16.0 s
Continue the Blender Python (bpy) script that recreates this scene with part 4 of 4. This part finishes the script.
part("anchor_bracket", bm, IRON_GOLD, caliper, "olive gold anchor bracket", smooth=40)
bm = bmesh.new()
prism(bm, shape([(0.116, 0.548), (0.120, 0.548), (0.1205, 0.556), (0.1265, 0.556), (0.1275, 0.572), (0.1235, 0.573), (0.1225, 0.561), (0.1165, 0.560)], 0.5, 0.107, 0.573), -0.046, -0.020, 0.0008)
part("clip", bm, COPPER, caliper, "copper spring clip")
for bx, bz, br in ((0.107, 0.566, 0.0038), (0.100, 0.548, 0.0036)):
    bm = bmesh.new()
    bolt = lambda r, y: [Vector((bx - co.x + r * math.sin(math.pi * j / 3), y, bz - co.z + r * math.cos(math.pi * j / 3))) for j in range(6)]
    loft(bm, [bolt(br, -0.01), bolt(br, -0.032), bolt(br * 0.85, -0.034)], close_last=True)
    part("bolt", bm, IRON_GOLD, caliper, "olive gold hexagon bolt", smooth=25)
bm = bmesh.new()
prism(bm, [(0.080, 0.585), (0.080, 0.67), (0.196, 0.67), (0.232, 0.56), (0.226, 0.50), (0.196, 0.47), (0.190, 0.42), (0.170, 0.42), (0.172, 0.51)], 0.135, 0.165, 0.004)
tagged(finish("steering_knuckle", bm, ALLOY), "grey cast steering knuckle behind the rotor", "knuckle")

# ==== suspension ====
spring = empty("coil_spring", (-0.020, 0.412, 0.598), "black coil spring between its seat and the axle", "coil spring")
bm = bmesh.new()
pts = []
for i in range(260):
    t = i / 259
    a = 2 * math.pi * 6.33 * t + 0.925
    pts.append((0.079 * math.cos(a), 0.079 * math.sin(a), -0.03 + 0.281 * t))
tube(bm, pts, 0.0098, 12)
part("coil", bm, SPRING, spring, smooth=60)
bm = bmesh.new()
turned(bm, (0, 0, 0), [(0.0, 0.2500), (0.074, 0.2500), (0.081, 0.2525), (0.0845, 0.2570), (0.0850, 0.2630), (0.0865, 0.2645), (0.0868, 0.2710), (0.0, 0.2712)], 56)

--

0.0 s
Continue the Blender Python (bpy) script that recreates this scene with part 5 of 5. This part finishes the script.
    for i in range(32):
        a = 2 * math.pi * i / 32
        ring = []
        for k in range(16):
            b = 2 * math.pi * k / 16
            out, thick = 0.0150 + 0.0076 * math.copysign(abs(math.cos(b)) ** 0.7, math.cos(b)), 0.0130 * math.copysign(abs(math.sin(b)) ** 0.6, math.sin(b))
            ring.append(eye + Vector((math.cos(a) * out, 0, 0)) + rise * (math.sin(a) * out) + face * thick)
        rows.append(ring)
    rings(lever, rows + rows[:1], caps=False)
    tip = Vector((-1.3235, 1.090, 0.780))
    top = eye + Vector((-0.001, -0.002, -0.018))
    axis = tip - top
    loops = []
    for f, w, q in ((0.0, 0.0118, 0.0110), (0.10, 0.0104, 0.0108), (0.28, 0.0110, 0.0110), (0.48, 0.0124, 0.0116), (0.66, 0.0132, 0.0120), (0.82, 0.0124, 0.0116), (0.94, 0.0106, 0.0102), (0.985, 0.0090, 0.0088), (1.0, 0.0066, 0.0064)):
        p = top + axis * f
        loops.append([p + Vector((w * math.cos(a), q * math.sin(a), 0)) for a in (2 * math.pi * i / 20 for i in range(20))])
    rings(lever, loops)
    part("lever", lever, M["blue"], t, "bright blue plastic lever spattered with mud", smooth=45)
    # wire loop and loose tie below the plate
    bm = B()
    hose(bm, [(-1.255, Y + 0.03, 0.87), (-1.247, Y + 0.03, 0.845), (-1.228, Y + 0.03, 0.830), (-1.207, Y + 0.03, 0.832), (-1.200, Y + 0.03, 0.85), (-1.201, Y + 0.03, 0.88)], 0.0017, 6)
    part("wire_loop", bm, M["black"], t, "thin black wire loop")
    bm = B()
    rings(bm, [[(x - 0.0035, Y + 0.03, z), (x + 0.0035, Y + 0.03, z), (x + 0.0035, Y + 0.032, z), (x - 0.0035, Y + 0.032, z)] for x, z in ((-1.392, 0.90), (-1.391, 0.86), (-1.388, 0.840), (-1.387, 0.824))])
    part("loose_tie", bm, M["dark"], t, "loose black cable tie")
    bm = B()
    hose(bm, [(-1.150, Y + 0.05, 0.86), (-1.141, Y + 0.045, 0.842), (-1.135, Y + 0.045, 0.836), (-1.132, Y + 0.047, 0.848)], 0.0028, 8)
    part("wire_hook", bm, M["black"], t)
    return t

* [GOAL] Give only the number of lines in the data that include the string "finishes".

* [EXPECTED ANSWER] 2